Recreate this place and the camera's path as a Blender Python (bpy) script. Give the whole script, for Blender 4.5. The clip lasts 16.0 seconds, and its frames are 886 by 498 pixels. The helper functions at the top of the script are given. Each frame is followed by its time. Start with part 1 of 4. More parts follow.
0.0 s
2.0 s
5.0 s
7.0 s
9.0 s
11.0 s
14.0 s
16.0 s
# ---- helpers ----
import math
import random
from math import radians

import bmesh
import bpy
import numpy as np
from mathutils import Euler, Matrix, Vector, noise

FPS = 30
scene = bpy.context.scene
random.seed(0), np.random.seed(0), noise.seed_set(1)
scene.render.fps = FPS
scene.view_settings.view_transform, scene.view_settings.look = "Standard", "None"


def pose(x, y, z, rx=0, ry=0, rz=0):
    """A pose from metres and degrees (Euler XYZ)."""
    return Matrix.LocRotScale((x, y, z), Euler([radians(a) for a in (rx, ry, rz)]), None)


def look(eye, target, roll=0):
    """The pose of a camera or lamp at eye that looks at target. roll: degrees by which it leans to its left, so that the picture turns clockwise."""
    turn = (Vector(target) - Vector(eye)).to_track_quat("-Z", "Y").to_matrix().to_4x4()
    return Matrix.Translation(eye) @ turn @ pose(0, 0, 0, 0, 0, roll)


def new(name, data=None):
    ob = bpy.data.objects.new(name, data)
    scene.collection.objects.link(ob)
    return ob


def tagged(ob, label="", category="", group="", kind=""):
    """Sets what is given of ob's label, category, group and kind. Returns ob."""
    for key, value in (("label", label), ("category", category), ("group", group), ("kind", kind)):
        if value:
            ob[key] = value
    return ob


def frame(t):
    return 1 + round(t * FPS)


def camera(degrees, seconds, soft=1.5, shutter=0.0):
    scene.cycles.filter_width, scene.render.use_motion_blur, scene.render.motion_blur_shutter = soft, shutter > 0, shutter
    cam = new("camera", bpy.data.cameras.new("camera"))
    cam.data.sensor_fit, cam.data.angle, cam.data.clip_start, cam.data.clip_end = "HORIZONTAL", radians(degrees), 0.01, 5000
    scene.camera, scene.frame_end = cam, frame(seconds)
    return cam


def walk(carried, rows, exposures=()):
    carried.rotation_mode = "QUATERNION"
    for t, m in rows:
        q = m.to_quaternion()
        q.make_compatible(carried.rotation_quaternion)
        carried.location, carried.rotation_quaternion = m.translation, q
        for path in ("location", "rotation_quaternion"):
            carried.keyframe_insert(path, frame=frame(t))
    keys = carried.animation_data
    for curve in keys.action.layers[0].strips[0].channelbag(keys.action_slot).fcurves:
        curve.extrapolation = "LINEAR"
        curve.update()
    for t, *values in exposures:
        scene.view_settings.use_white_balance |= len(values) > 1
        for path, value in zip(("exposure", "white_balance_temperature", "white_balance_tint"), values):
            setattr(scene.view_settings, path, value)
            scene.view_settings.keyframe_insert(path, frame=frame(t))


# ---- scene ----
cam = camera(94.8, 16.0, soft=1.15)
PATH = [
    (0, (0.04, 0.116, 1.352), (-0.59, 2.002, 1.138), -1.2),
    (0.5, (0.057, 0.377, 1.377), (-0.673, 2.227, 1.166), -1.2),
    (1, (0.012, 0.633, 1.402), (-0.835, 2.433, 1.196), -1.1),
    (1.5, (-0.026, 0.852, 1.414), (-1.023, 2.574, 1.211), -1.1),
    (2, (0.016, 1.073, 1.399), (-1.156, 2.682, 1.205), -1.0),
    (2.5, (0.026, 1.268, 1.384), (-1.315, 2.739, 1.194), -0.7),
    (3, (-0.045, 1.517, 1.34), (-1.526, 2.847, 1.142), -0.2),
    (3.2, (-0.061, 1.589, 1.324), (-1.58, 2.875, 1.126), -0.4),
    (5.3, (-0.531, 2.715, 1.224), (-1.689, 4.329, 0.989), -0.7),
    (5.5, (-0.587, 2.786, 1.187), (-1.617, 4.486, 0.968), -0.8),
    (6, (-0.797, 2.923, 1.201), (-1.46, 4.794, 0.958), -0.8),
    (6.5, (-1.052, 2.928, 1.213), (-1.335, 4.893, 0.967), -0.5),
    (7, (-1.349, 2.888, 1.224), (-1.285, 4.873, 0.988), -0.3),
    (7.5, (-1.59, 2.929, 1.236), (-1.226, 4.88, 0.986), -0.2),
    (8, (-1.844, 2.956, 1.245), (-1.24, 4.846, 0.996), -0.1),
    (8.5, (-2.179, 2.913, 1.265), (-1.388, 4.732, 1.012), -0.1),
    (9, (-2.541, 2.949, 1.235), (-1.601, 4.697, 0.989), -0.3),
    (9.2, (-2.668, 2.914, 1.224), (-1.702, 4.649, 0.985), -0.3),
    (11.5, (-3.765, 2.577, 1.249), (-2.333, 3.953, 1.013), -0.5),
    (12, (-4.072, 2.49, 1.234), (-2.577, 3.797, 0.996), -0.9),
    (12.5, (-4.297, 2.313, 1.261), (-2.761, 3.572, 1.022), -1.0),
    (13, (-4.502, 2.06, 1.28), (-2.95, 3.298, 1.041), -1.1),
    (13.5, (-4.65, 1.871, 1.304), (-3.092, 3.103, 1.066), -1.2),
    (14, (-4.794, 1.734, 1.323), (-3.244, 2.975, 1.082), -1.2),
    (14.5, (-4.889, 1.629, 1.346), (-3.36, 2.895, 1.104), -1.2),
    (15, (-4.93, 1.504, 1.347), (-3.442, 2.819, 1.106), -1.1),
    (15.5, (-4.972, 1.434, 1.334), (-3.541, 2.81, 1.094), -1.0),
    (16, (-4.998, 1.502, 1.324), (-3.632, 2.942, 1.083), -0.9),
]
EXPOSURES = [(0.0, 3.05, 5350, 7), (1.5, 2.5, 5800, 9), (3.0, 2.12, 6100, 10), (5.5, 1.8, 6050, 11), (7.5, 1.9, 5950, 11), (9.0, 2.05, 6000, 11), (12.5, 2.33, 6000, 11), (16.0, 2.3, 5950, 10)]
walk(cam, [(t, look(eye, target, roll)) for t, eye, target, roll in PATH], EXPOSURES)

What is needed
Write the data out again in full and exactly.

Answer to the problem
Recreate this place and the camera's path as a Blender Python (bpy) script. Give the whole script, for Blender 4.5. The clip lasts 16.0 seconds, and its frames are 886 by 498 pixels. The helper functions at the top of the script are given. Each frame is followed by its time. Start with part 1 of 4. More parts follow.
0.0 s
2.0 s
5.0 s
7.0 s
9.0 s
11.0 s
14.0 s
16.0 s
# ---- helpers ----
import math
import random
from math import radians

import bmesh
import bpy
import numpy as np
from mathutils import Euler, Matrix, Vector, noise

FPS = 30
scene = bpy.context.scene
random.seed(0), np.random.seed(0), noise.seed_set(1)
scene.render.fps = FPS
scene.view_settings.view_transform, scene.view_settings.look = "Standard", "None"


def pose(x, y, z, rx=0, ry=0, rz=0):
    """A pose from metres and degrees (Euler XYZ)."""
    return Matrix.LocRotScale((x, y, z), Euler([radians(a) for a in (rx, ry, rz)]), None)


def look(eye, target, roll=0):
    """The pose of a camera or lamp at eye that looks at target. roll: degrees by which it leans to its left, so that the picture turns clockwise."""
    turn = (Vector(target) - Vector(eye)).to_track_quat("-Z", "Y").to_matrix().to_4x4()
    return Matrix.Translation(eye) @ turn @ pose(0, 0, 0, 0, 0, roll)


def new(name, data=None):
    ob = bpy.data.objects.new(name, data)
    scene.collection.objects.link(ob)
    return ob


def tagged(ob, label="", category="", group="", kind=""):
    """Sets what is given of ob's label, category, group and kind. Returns ob."""
    for key, value in (("label", label), ("category", category), ("group", group), ("kind", kind)):
        if value:
            ob[key] = value
    return ob


def frame(t):
    return 1 + round(t * FPS)


def camera(degrees, seconds, soft=1.5, shutter=0.0):
    scene.cycles.filter_width, scene.render.use_motion_blur, scene.render.motion_blur_shutter = soft, shutter > 0, shutter
    cam = new("camera", bpy.data.cameras.new("camera"))
    cam.data.sensor_fit, cam.data.angle, cam.data.clip_start, cam.data.clip_end = "HORIZONTAL", radians(degrees), 0.01, 5000
    scene.camera, scene.frame_end = cam, frame(seconds)
    return cam


def walk(carried, rows, exposures=()):
    carried.rotation_mode = "QUATERNION"
    for t, m in rows:
        q = m.to_quaternion()
        q.make_compatible(carried.rotation_quaternion)
        carried.location, carried.rotation_quaternion = m.translation, q
        for path in ("location", "rotation_quaternion"):
            carried.keyframe_insert(path, frame=frame(t))
    keys = carried.animation_data
    for curve in keys.action.layers[0].strips[0].channelbag(keys.action_slot).fcurves:
        curve.extrapolation = "LINEAR"
        curve.update()
    for t, *values in exposures:
        scene.view_settings.use_white_balance |= len(values) > 1
        for path, value in zip(("exposure", "white_balance_temperature", "white_balance_tint"), values):
            setattr(scene.view_settings, path, value)
            scene.view_settings.keyframe_insert(path, frame=frame(t))


# ---- scene ----
cam = camera(94.8, 16.0, soft=1.15)
PATH = [
    (0, (0.04, 0.116, 1.352), (-0.59, 2.002, 1.138), -1.2),
    (0.5, (0.057, 0.377, 1.377), (-0.673, 2.227, 1.166), -1.2),
    (1, (0.012, 0.633, 1.402), (-0.835, 2.433, 1.196), -1.1),
    (1.5, (-0.026, 0.852, 1.414), (-1.023, 2.574, 1.211), -1.1),
    (2, (0.016, 1.073, 1.399), (-1.156, 2.682, 1.205), -1.0),
    (2.5, (0.026, 1.268, 1.384), (-1.315, 2.739, 1.194), -0.7),
    (3, (-0.045, 1.517, 1.34), (-1.526, 2.847, 1.142), -0.2),
    (3.2, (-0.061, 1.589, 1.324), (-1.58, 2.875, 1.126), -0.4),
    (5.3, (-0.531, 2.715, 1.224), (-1.689, 4.329, 0.989), -0.7),
    (5.5, (-0.587, 2.786, 1.187), (-1.617, 4.486, 0.968), -0.8),
    (6, (-0.797, 2.923, 1.201), (-1.46, 4.794, 0.958), -0.8),
    (6.5, (-1.052, 2.928, 1.213), (-1.335, 4.893, 0.967), -0.5),
    (7, (-1.349, 2.888, 1.224), (-1.285, 4.873, 0.988), -0.3),
    (7.5, (-1.59, 2.929, 1.236), (-1.226, 4.88, 0.986), -0.2),
    (8, (-1.844, 2.956, 1.245), (-1.24, 4.846, 0.996), -0.1),
    (8.5, (-2.179, 2.913, 1.265), (-1.388, 4.732, 1.012), -0.1),
    (9, (-2.541, 2.949, 1.235), (-1.601, 4.697, 0.989), -0.3),
    (9.2, (-2.668, 2.914, 1.224), (-1.702, 4.649, 0.985), -0.3),
    (11.5, (-3.765, 2.577, 1.249), (-2.333, 3.953, 1.013), -0.5),
    (12, (-4.072, 2.49, 1.234), (-2.577, 3.797, 0.996), -0.9),
    (12.5, (-4.297, 2.313, 1.261), (-2.761, 3.572, 1.022), -1.0),
    (13, (-4.502, 2.06, 1.28), (-2.95, 3.298, 1.041), -1.1),
    (13.5, (-4.65, 1.871, 1.304), (-3.092, 3.103, 1.066), -1.2),
    (14, (-4.794, 1.734, 1.323), (-3.244, 2.975, 1.082), -1.2),
    (14.5, (-4.889, 1.629, 1.346), (-3.36, 2.895, 1.104), -1.2),
    (15, (-4.93, 1.504, 1.347), (-3.442, 2.819, 1.106), -1.1),
    (15.5, (-4.972, 1.434, 1.334), (-3.541, 2.81, 1.094), -1.0),
    (16, (-4.998, 1.502, 1.324), (-3.632, 2.942, 1.083), -0.9),
]
EXPOSURES = [(0.0, 3.05, 5350, 7), (1.5, 2.5, 5800, 9), (3.0, 2.12, 6100, 10), (5.5, 1.8, 6050, 11), (7.5, 1.9, 5950, 11), (9.0, 2.05, 6000, 11), (12.5, 2.33, 6000, 11), (16.0, 2.3, 5950, 10)]
walk(cam, [(t, look(eye, target, roll)) for t, eye, target, roll in PATH], EXPOSURES)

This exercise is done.